Athena was born fully grown and fully armed from her dad’s head. King god Zeus had a headache (no wonder!), so he knocked himself on the noggin and out came his daughter. An immaculate conception and birth if there ever was one. Her birth from the head is quite different from her half-brother Dionysus, who was born from his father’s side. The symbolism is obvious – from the mind of the divine comes Wisdom.

Because she was fully armed she’s a goddess of the higher concepts of war, as opposed to another half-brother Ares, the god of actual bloody, bruising combat. Except for some personal involvement in that famous misunderstanding between the Trojans and the Greeks, Athena’s approach to war is strategic, seeing the big picture, moving around heroes and armies, dealing with conflicts on a national and idealistic level.

Her own symbols are an owl for wisdom, an olive branch (she created the olive), and a lightning bolt. She was allowed to carry Zeus’s shield and his lightning bolt, which was quite an honor.

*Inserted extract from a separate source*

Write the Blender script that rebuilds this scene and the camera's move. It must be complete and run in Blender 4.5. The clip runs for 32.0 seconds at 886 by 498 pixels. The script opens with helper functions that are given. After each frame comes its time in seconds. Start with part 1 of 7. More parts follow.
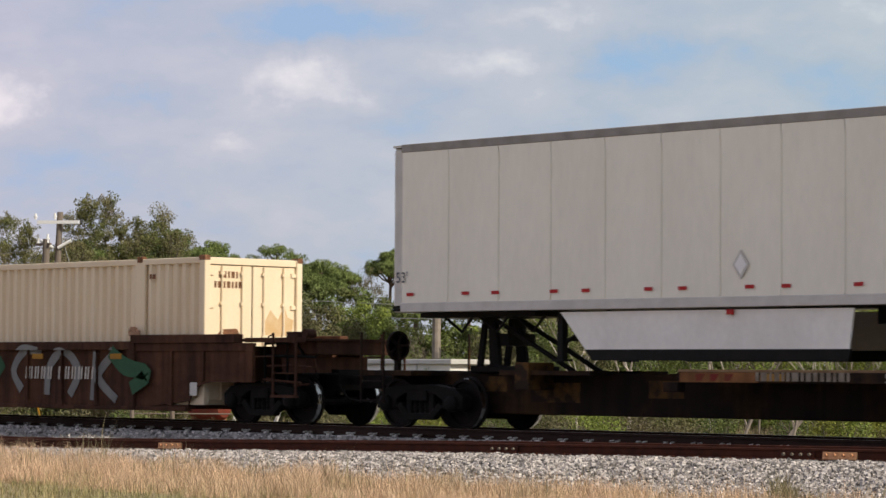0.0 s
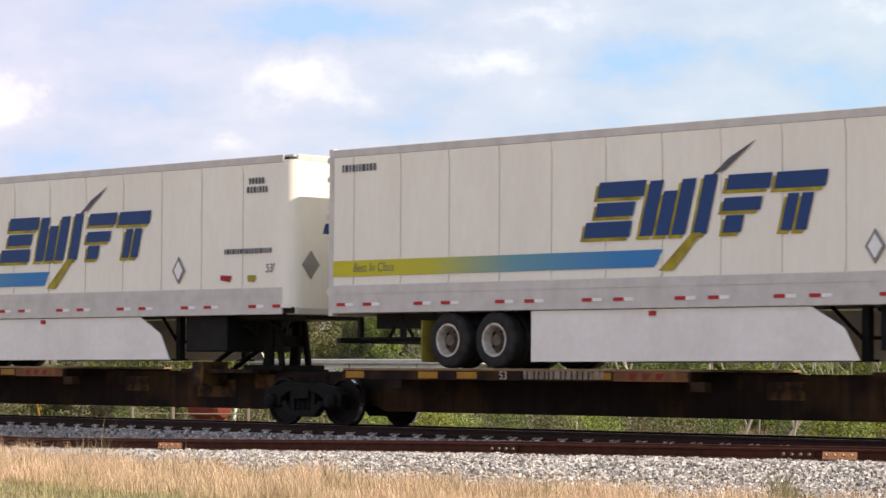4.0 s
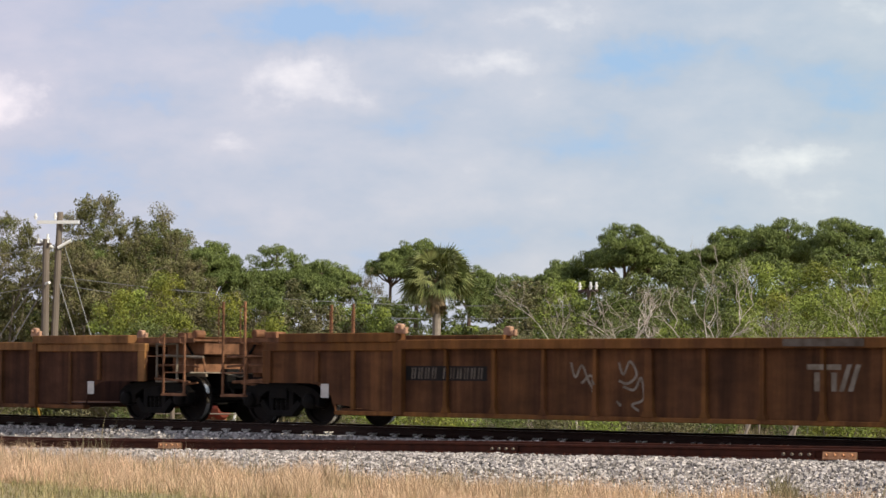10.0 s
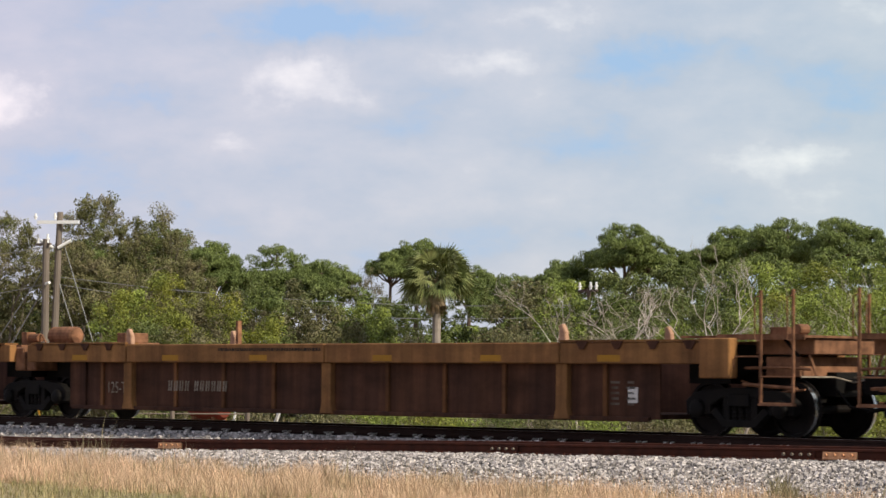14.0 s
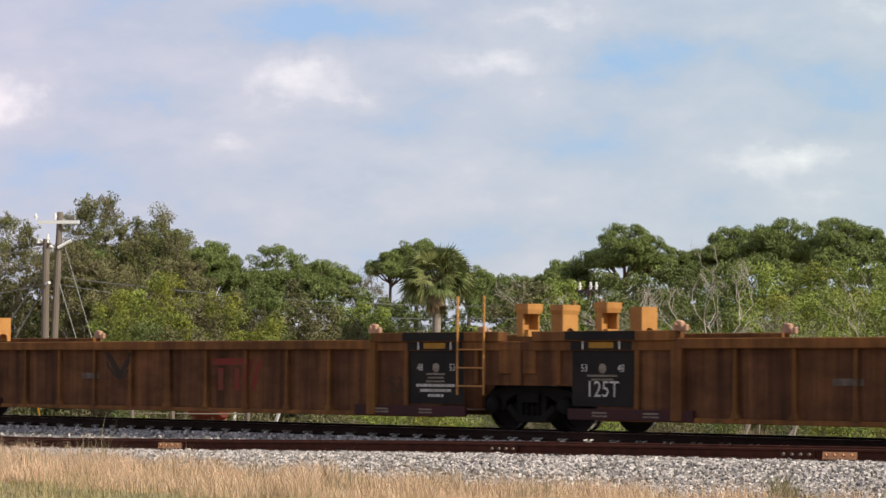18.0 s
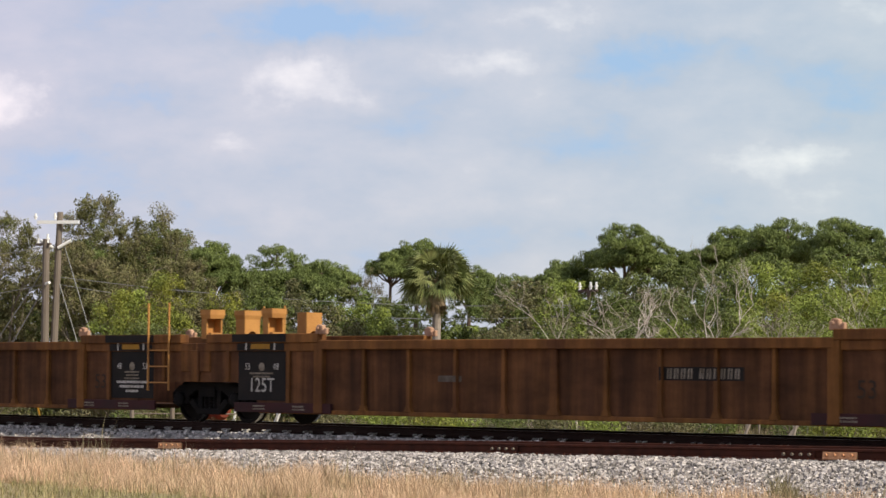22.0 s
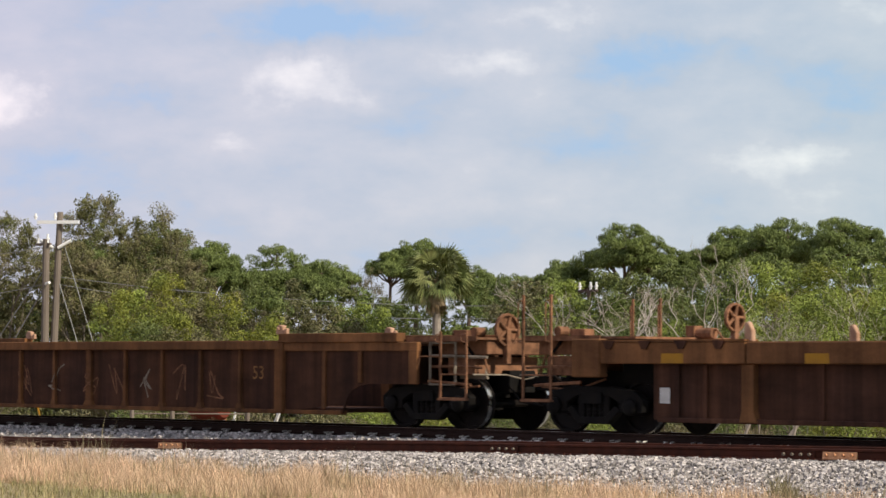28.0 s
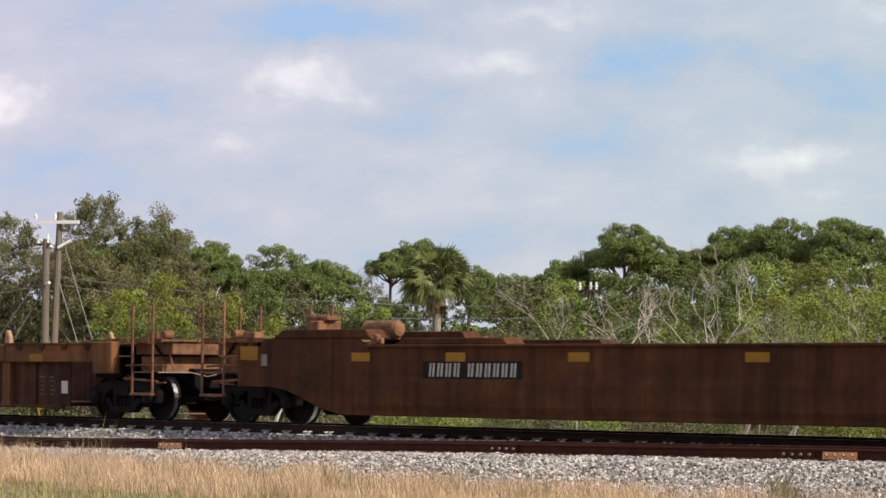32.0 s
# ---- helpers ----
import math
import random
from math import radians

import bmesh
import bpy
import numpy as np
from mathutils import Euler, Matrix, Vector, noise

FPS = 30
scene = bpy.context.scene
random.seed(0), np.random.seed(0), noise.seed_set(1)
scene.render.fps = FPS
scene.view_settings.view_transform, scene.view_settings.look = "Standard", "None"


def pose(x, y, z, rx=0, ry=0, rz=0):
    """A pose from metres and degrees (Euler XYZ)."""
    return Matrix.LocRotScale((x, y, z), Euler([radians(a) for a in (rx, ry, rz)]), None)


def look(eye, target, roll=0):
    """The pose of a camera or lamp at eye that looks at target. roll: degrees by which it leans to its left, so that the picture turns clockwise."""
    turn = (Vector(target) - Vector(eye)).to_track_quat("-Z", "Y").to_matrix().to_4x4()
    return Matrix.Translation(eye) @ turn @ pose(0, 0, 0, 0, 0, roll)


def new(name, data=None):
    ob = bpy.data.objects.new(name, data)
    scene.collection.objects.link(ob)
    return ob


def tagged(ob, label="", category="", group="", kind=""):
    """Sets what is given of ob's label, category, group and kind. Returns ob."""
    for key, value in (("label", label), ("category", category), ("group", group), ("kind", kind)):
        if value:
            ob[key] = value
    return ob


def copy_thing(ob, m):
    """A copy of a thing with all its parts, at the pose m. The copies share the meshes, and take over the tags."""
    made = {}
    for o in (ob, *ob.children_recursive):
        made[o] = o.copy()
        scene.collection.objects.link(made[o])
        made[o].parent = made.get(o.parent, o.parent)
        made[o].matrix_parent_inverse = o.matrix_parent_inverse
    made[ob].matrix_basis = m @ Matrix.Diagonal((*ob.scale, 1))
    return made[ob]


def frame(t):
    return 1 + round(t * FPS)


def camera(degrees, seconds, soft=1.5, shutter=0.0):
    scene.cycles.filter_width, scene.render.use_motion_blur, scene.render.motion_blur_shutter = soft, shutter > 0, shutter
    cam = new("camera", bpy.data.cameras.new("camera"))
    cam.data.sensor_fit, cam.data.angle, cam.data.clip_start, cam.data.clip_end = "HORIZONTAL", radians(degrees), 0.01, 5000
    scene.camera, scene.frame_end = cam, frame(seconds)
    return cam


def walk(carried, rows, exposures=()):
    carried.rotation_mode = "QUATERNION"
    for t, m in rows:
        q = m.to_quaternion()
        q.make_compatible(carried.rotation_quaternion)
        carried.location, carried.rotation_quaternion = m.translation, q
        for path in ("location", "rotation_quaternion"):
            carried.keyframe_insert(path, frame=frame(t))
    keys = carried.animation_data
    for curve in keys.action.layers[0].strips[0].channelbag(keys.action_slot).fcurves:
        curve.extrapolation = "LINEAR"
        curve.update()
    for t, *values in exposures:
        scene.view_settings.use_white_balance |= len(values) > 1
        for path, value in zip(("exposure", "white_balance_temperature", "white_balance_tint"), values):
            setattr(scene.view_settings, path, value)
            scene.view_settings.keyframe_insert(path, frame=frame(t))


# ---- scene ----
# The train runs along x on the main track (y = 0, rail tops at z = 0) towards -x.
EYE = (0.0, -35.444, 1.011)
YAW, PITCH, ROLL = -0.80719, 0.04471, 0.00656
AIM = (EYE[0] + 60 * math.sin(YAW) * math.cos(PITCH), EYE[1] + 60 * math.cos(YAW) * math.cos(PITCH), EYE[2] + 60 * math.sin(PITCH))
VIEW = look(EYE, AIM, math.degrees(ROLL))
cam = camera(18.203, 32.0, soft=1.5, shutter=0.07)
walk(cam, [(0, VIEW), (32.0, VIEW)],
     exposures=[(0, -0.04), (0.5, 0.12), (1.0, 0.36), (2.0, 0.5), (3.0, 0.54), (4.5, 0.5), (5.6, 0.27), (6.5, 0.15), (32, 0.15)])

# ---- light ----
SUN_EL, SUN_AZ = radians(37.5), radians(12)      # azimuth from +x towards +y
world = bpy.data.worlds.new("world")
scene.world = world
world.use_nodes = True
wn, wl = world.node_tree.nodes, world.node_tree.links
wn.clear()
sky = wn.new("ShaderNodeTexSky")
sky.sky_type, sky.sun_disc = "NISHITA", False
sky.sun_elevation, sky.sun_rotation = SUN_EL, math.pi / 2 - SUN_AZ
sky.air_density, sky.dust_density, sky.ozone_density = 1.0, 0.6, 1.5
SKY_STRENGTH = 0.10
coord = wn.new("ShaderNodeTexCoord")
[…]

For us it means an Alpha Babe carries the power of the higher entity, be it a government, an organization, an ideal, or one’s own higher nature.

Besides creating the olive – and where would cuisine be without olive oil – she also created the bridle for taming horses, in particular the winged steed Pegasus. Our lesson is that rationality can control passion – not to stifle it, but to use it to fly; wisely, but with joy.

The Greek and Roman pantheon had many human characteristics and Athena is no exception. She was one of three goddesses in a rigged beauty contest. She tried to bribe the judge Paris by offering him victory in battle but he chose the beautiful babe offered by Aphrodite instead. Paris got the lovely Helen, took her to Troy, and you know the rest.

One of Pallas Athena’s gifts to a mortal gives us a good lesson. When the hero Perseus set off to slay the gorgon Medusa, Athena gave him her own highly polished shield to use as a mirror to deflect Medusa’s deadly gaze, which could turn men to stone. Sometimes the best way to deal with a problem that has defeated others (or ourselves again and again) is to come at it from a different angle.

Perhaps Athena’s most relevant symbolism for us is her helmet, pushed back off her forehead. The eyes of her helmet are above her actual eyes. This symbol of double-vision can inspire us to have higher vision as well as our real-world vision. It can instruct us to look at everything from at least two different perspectives. It can remind us that our own nature is a duality – passion and ration, the outer life and the inner life, intellect and intuition, our human nature and our divine nature.

Athens was Athena’s special city and the famed Parthenon is her temple there. Homer called her “grey-eyed” and the Romans called her Minerva.

Pallas Athena’s characteristics are wisdom, reason and purity – not a bad example for any of us.